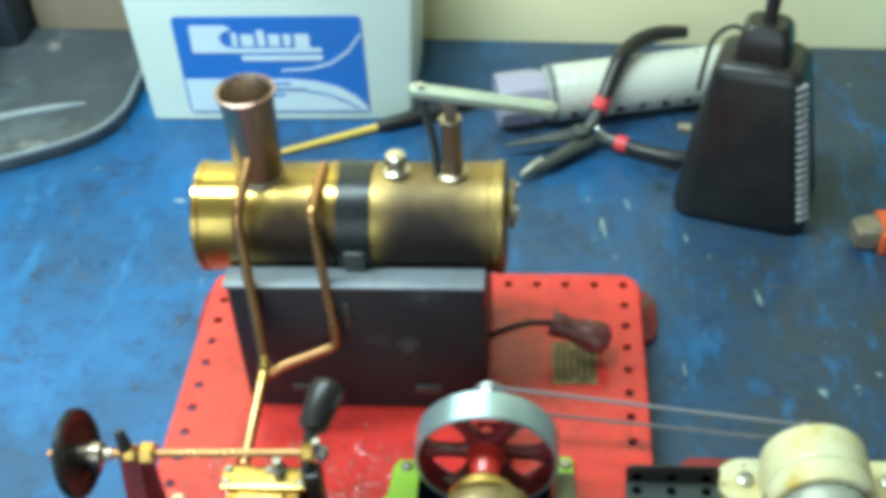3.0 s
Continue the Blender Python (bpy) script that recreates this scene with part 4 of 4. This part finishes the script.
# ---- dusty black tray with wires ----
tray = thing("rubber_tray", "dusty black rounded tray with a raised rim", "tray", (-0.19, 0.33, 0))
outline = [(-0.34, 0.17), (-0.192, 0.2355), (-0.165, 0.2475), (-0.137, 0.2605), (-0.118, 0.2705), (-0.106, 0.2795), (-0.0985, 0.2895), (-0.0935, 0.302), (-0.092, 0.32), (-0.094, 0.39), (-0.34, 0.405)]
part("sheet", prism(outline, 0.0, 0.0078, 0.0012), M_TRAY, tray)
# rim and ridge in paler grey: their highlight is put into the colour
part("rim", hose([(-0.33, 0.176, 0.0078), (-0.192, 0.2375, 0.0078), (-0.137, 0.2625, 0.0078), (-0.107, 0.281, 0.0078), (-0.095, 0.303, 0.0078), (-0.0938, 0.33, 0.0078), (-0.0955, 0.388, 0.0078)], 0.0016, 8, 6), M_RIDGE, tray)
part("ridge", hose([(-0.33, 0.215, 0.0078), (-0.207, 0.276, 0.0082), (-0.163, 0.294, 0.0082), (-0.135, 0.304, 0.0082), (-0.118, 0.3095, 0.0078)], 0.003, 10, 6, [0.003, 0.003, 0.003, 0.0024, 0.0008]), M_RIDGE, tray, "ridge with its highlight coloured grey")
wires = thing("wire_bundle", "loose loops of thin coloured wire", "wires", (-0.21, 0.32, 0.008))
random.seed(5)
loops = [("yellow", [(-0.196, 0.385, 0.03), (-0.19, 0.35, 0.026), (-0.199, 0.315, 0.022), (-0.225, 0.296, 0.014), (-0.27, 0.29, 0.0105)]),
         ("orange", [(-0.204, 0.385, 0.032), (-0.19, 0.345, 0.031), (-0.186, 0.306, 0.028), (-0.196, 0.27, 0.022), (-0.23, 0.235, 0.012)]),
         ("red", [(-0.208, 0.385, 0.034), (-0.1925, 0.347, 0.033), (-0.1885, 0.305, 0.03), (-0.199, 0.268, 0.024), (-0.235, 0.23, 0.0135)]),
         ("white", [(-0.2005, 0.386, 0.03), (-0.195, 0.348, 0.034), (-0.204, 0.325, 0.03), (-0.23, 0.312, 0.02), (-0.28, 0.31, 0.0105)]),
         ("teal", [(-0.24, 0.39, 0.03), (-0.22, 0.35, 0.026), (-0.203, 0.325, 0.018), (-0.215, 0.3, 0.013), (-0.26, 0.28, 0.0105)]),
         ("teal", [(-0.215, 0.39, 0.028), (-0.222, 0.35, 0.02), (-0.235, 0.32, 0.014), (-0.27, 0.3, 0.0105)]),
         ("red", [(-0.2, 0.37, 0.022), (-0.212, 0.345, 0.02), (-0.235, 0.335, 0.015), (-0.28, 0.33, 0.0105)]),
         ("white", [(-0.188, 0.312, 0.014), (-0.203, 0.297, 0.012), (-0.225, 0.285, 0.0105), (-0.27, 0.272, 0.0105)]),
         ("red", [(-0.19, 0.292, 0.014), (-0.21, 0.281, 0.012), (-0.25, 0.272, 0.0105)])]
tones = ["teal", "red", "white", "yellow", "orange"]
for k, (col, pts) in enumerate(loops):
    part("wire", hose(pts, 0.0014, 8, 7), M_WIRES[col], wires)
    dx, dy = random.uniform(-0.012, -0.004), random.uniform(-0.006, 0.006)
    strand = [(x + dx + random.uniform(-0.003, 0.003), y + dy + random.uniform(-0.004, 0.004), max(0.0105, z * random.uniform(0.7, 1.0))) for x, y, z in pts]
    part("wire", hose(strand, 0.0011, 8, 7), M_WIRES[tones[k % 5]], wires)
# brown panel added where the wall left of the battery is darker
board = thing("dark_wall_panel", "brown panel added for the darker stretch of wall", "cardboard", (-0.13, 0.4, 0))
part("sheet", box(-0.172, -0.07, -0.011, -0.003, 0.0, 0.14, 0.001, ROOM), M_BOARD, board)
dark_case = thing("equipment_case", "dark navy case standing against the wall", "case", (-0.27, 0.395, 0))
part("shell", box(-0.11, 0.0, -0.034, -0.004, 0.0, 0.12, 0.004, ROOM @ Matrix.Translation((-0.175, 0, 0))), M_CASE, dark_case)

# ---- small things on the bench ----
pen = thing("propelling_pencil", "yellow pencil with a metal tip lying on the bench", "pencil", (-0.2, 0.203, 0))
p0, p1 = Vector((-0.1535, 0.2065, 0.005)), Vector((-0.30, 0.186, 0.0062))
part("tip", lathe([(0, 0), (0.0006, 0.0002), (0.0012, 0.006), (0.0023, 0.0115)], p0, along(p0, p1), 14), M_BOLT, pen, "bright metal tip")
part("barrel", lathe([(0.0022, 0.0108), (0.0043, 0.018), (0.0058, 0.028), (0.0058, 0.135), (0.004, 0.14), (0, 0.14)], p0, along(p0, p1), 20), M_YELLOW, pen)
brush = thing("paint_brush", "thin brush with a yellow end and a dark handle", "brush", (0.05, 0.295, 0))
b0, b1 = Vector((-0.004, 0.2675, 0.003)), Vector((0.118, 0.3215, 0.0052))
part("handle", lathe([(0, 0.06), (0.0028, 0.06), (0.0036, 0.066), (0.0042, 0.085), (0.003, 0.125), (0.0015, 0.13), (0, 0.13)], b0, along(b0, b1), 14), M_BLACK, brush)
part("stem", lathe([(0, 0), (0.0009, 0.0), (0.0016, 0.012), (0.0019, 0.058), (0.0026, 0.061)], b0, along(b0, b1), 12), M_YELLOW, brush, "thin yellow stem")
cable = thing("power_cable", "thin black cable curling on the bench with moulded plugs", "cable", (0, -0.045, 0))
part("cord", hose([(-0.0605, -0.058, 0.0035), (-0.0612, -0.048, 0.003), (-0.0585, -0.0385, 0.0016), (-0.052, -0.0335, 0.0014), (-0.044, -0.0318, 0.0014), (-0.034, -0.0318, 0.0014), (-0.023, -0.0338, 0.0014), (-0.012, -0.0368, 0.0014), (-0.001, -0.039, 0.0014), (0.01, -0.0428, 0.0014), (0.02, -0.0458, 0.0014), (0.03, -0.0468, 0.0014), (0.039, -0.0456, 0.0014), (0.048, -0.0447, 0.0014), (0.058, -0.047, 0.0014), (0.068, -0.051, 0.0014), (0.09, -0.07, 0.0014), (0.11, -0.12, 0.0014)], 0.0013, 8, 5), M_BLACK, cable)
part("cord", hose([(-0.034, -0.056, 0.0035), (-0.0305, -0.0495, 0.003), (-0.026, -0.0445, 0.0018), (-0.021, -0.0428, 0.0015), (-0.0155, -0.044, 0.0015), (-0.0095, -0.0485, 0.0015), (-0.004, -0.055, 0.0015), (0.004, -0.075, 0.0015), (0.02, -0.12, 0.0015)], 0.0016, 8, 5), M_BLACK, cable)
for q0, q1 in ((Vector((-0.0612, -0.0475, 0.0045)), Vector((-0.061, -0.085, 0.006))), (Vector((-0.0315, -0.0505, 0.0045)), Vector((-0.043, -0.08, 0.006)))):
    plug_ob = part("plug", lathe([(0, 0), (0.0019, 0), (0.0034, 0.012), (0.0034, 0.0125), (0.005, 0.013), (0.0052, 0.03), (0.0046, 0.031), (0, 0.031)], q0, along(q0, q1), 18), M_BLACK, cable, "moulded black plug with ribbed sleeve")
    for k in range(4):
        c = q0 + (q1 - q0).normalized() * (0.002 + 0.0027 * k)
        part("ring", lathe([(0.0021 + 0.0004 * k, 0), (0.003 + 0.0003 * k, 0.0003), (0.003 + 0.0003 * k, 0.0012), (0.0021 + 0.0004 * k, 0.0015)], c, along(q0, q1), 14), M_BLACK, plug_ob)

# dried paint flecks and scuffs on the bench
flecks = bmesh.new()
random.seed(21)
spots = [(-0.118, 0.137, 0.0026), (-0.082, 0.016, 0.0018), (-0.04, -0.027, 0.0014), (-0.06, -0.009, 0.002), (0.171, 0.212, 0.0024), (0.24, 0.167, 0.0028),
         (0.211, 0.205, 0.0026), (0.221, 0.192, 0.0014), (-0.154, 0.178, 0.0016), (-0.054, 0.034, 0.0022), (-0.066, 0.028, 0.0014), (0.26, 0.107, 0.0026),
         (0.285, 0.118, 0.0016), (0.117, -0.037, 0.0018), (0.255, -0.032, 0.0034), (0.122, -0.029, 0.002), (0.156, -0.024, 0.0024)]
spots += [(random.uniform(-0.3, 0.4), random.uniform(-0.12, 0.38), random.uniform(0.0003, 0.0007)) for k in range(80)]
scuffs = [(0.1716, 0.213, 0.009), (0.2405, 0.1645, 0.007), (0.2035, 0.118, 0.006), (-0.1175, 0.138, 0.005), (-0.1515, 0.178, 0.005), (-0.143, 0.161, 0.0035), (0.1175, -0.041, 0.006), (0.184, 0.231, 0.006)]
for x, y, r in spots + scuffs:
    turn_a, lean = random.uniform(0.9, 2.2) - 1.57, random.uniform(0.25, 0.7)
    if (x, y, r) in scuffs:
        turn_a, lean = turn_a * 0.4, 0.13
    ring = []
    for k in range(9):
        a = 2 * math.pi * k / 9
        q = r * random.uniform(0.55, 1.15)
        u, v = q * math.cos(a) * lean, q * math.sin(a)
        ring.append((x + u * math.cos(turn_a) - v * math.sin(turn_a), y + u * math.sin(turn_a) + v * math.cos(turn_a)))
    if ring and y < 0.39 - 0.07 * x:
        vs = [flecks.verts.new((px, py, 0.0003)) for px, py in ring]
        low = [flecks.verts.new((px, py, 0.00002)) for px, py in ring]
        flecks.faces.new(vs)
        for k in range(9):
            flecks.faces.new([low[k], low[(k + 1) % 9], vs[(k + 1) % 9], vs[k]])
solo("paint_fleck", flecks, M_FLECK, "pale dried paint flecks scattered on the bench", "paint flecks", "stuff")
---
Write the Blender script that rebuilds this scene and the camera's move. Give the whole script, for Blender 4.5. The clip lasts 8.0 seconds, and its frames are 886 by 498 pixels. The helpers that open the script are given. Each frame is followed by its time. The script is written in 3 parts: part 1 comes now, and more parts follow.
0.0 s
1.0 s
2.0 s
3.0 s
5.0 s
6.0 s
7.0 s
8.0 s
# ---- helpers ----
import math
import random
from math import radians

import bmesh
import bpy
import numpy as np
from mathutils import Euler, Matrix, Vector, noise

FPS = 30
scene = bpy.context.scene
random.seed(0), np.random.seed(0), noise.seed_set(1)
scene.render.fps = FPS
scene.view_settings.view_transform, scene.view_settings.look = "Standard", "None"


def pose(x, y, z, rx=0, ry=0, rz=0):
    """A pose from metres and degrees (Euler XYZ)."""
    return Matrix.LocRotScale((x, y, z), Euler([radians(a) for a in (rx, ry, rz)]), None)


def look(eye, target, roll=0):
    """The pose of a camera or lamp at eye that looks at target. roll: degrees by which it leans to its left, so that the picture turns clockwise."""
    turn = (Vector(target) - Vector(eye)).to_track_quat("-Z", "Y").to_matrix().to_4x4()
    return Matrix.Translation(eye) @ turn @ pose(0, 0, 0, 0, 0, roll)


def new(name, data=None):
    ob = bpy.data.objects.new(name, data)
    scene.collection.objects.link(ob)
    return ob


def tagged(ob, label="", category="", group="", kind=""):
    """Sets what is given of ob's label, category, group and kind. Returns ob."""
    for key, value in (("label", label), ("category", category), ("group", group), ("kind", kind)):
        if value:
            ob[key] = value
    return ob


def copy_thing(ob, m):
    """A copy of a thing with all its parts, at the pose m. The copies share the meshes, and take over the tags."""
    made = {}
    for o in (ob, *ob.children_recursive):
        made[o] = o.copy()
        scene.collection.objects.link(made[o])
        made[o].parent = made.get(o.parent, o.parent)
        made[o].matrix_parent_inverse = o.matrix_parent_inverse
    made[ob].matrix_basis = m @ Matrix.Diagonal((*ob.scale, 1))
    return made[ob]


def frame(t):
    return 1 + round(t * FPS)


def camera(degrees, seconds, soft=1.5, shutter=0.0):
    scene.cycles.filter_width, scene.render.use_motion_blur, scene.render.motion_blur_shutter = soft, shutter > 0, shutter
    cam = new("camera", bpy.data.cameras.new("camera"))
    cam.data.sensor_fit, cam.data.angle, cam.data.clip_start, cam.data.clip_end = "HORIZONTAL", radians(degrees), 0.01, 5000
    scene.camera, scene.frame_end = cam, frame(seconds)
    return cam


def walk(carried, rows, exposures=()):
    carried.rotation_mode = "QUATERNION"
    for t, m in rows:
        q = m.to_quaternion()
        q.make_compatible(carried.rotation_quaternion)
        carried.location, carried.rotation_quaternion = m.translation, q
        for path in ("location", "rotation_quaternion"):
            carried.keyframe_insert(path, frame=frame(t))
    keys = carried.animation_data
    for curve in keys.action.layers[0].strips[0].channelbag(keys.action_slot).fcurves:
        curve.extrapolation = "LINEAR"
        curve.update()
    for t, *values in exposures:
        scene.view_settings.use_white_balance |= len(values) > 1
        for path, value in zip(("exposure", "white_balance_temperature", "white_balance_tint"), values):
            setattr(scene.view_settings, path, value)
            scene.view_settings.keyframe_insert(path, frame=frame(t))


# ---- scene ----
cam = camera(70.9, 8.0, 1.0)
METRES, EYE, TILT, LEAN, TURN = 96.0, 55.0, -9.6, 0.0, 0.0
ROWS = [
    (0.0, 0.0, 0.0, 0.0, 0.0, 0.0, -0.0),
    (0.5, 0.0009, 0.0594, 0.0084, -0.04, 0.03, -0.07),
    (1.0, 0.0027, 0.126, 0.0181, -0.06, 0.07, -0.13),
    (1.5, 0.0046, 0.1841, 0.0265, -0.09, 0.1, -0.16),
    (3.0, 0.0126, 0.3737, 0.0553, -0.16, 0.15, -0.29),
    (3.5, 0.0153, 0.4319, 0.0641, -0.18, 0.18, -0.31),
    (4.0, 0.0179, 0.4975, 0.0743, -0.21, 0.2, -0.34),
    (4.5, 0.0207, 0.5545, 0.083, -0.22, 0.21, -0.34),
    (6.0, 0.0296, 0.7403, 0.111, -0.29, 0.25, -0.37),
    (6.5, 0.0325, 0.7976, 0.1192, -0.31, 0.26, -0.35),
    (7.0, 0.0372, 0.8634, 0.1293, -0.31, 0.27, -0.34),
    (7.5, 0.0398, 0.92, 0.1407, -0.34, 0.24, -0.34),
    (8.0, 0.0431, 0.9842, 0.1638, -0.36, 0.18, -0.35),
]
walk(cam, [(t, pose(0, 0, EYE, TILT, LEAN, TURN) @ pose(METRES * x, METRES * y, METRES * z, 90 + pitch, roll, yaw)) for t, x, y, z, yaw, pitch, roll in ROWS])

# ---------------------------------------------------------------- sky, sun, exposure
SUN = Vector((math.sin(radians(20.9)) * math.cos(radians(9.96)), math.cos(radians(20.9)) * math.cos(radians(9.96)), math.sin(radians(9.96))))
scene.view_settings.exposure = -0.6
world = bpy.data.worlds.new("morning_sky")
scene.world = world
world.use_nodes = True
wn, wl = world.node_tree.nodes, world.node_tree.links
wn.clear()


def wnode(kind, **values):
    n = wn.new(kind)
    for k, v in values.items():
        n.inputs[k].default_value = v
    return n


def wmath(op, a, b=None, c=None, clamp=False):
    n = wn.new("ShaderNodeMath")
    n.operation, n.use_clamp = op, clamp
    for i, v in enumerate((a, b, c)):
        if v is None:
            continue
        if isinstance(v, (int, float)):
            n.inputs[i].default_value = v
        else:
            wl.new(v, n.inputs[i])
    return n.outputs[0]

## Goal
Nothing but the lines from the line that contains "for t, *values" through the line that contains "walk(cam, [(t, pose(0, 0, EYE, TILT, LEAN, TURN)" should be given again, each exactly as it stands, both ends included.

## The completed task
    for t, *values in exposures:
        scene.view_settings.use_white_balance |= len(values) > 1
        for path, value in zip(("exposure", "white_balance_temperature", "white_balance_tint"), values):
            setattr(scene.view_settings, path, value)
            scene.view_settings.keyframe_insert(path, frame=frame(t))


# ---- scene ----
cam = camera(70.9, 8.0, 1.0)
METRES, EYE, TILT, LEAN, TURN = 96.0, 55.0, -9.6, 0.0, 0.0
ROWS = [
    (0.0, 0.0, 0.0, 0.0, 0.0, 0.0, -0.0),
    (0.5, 0.0009, 0.0594, 0.0084, -0.04, 0.03, -0.07),
    (1.0, 0.0027, 0.126, 0.0181, -0.06, 0.07, -0.13),
    (1.5, 0.0046, 0.1841, 0.0265, -0.09, 0.1, -0.16),
    (3.0, 0.0126, 0.3737, 0.0553, -0.16, 0.15, -0.29),
    (3.5, 0.0153, 0.4319, 0.0641, -0.18, 0.18, -0.31),
    (4.0, 0.0179, 0.4975, 0.0743, -0.21, 0.2, -0.34),
    (4.5, 0.0207, 0.5545, 0.083, -0.22, 0.21, -0.34),
    (6.0, 0.0296, 0.7403, 0.111, -0.29, 0.25, -0.37),
    (6.5, 0.0325, 0.7976, 0.1192, -0.31, 0.26, -0.35),
    (7.0, 0.0372, 0.8634, 0.1293, -0.31, 0.27, -0.34),
    (7.5, 0.0398, 0.92, 0.1407, -0.34, 0.24, -0.34),
    (8.0, 0.0431, 0.9842, 0.1638, -0.36, 0.18, -0.35),
]
walk(cam, [(t, pose(0, 0, EYE, TILT, LEAN, TURN) @ pose(METRES * x, METRES * y, METRES * z, 90 + pitch, roll, yaw)) for t, x, y, z, yaw, pitch, roll in ROWS])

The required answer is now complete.